--- RAW DATA ---
■ ■ ■ ■ ■ ■ ■

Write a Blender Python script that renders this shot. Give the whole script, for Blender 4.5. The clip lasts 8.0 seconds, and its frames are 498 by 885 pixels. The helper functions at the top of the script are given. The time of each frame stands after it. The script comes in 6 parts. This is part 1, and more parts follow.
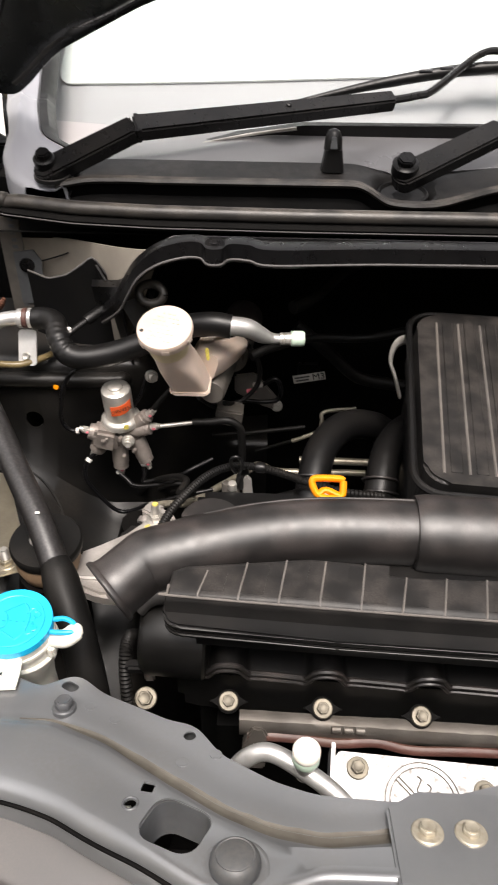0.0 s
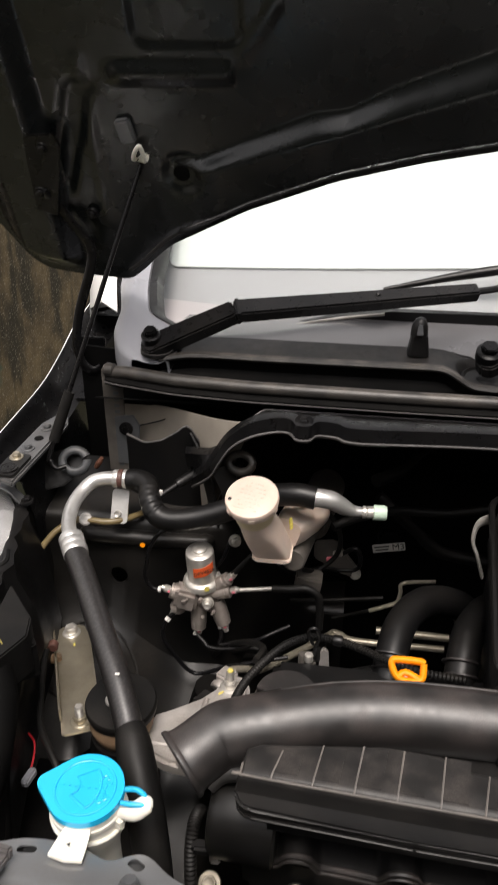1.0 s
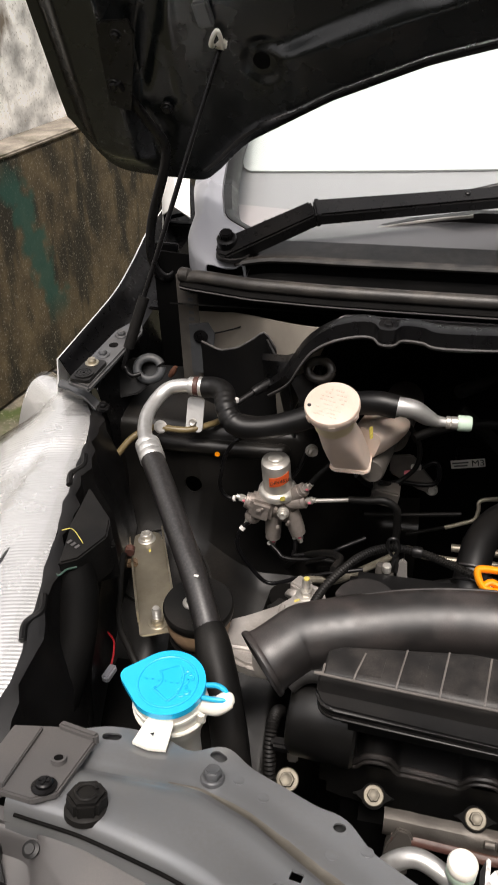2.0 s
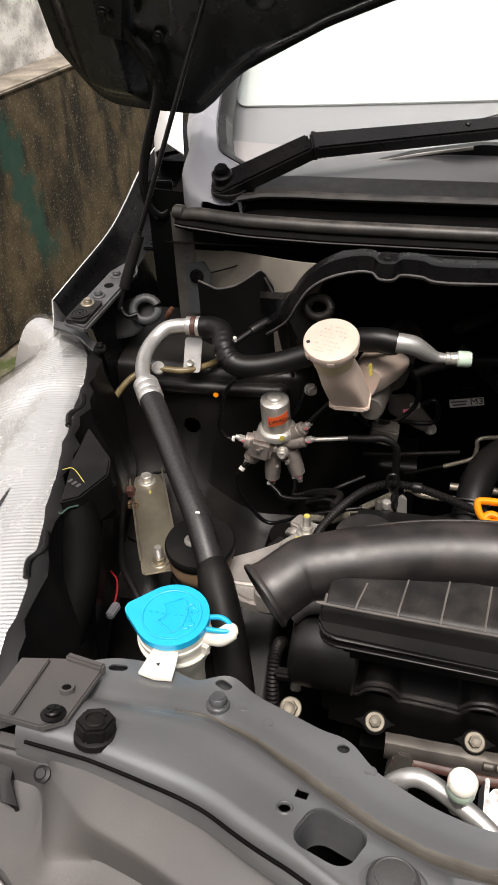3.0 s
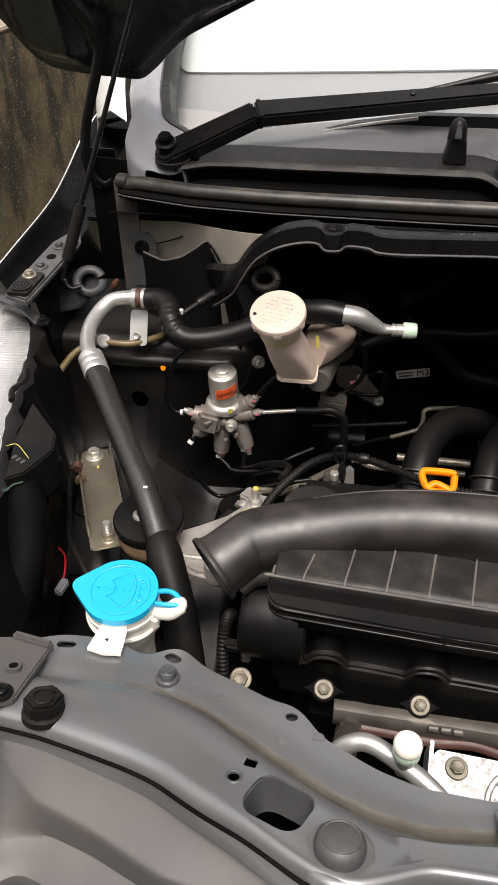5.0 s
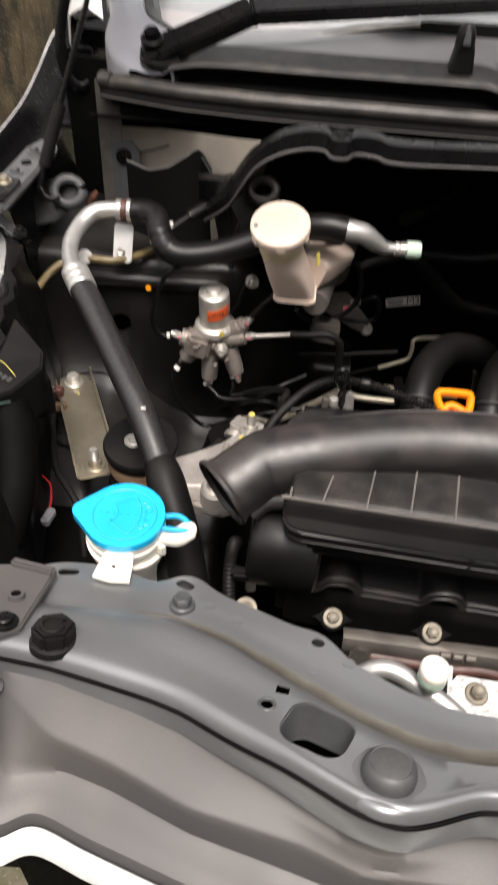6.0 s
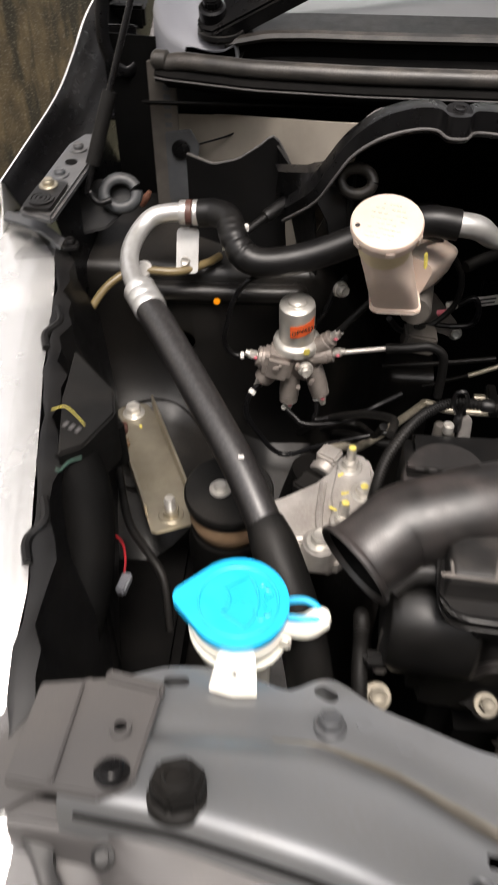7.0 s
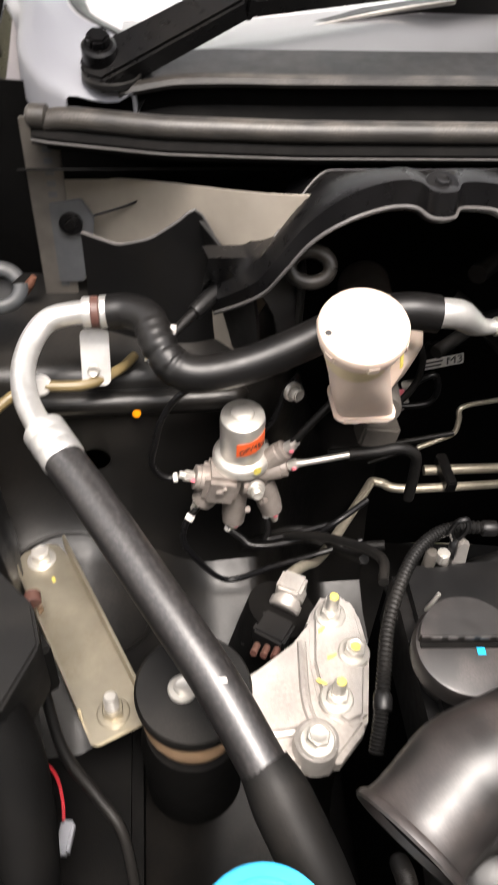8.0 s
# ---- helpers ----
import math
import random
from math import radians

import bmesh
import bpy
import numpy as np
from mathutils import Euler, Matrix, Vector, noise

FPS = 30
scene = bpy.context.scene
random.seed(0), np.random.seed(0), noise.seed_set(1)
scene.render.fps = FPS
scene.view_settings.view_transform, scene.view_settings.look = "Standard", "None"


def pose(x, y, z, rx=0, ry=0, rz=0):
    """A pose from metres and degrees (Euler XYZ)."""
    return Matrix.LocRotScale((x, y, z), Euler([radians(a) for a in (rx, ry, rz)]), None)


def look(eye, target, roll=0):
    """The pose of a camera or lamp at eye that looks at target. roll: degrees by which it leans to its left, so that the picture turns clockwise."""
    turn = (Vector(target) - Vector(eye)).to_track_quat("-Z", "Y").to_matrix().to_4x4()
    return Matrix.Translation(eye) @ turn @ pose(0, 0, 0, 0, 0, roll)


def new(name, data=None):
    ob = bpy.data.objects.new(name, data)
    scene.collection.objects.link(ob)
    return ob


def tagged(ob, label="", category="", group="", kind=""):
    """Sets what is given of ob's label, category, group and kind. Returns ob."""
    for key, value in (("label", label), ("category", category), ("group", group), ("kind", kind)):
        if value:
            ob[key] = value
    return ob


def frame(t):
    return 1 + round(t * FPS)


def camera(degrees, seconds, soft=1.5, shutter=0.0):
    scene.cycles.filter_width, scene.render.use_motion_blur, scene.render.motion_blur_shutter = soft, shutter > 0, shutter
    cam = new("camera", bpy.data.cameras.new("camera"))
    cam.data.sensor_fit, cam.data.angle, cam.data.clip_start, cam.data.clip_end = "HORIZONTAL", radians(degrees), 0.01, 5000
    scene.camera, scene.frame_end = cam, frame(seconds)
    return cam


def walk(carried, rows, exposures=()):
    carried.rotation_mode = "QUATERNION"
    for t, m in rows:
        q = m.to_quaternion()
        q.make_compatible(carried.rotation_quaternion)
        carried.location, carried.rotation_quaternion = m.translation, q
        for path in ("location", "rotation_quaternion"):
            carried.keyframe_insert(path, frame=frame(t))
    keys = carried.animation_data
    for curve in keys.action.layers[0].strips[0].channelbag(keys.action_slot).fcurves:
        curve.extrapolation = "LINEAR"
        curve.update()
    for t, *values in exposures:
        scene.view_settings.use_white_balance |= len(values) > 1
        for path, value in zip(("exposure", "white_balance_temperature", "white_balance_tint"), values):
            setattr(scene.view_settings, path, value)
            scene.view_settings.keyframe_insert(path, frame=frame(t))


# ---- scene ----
cam = camera(35.8, 8.0, soft=1.2, shutter=0.4)
PATH = [
    (0, (0.053, 0.005, 1.492), (0.016, 1.538, 0.209), 0.7),
    (0.3, (0.049, 0.005, 1.493), (-0.072, 1.568, 0.252), -0.3),
    (0.5, (0.047, 0.005, 1.498), (-0.149, 1.627, 0.345), -1.0),
    (0.6, (0.046, 0.004, 1.504), (-0.166, 1.685, 0.441), -0.9),
    (0.7, (0.045, 0.002, 1.512), (-0.188, 1.729, 0.532), -0.6),
    (0.8, (0.045, -0.001, 1.520), (-0.193, 1.741, 0.566), -0.3),
    (0.9, (0.043, -0.003, 1.527), (-0.198, 1.741, 0.578), 0.0),
    (1, (0.041, -0.004, 1.53), (-0.205, 1.729, 0.562), 0.1),
    (1.5, (0.024, -0.003, 1.514), (-0.324, 1.655, 0.451), -0.8),
    (2, (0.017, 0.0, 1.492), (-0.369, 1.609, 0.369), -2.0),
    (3.3, (0.014, -0.01, 1.475), (-0.334, 1.522, 0.237), -2.7),
    (3.5, (0.014, -0.01, 1.473), (-0.321, 1.522, 0.232), -2.6),
    (4, (0.015, -0.007, 1.47), (-0.308, 1.521, 0.22), -2.4),
    (4.5, (0.021, -0.004, 1.468), (-0.255, 1.531, 0.216), -1.4),
    (4.7, (0.028, -0.003, 1.476), (-0.24, 1.522, 0.21), -1.5),
    (5.8, (-0.036, -0.017, 1.473), (-0.142, 1.475, 0.146), 3.5),
    (6, (-0.045, 0.005, 1.421), (-0.128, 1.449, 0.04), 3.4),
    (6.2, (-0.061, 0.015, 1.402), (-0.111, 1.414, -0.027), 3.4),
    (6.5, (-0.091, 0.033, 1.391), (-0.134, 1.382, -0.085), 3.7),
    (6.8, (-0.129, 0.076, 1.367), (-0.203, 1.392, -0.136), 2.8),
    (7, (-0.145, 0.138, 1.359), (-0.262, 1.558, -0.044), 0.0),
    (7.2, (-0.161, 0.213, 1.346), (-0.19, 1.631, -0.064), 0.6),
    (7.5, (-0.164, 0.286, 1.327), (-0.108, 1.67, -0.116), 1.4),
    (7.7, (-0.177, 0.318, 1.328), (-0.103, 1.694, -0.121), 2.2),
    (8, (-0.215, 0.355, 1.331), (-0.011, 1.768, -0.07), 3.5),
]
EXPOSURES = [(t, stops, 6800, 14) for t, stops in ((0.0, 1.45), (0.5, 1.3), (1.0, 1.0), (1.5, 1.15), (2.0, 1.0), (4.0, 1.0), (4.7, 1.0), (6.0, 1.25), (6.5, 1.35), (7.0, 1.3), (7.5, 1.7), (8.0, 2.05))]
walk(cam, [(t, look(eye, target, roll)) for t, eye, target, roll in PATH], EXPOSURES)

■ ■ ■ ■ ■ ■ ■

--- GOAL OF THE EXERCISE ---
Pull out all lines of the data with the string "label".

--- RESULT OF THE TASK ---
def tagged(ob, label="", category="", group="", kind=""):
    """Sets what is given of ob's label, category, group and kind. Returns ob."""
    for key, value in (("label", label), ("category", category), ("group", group), ("kind", kind)):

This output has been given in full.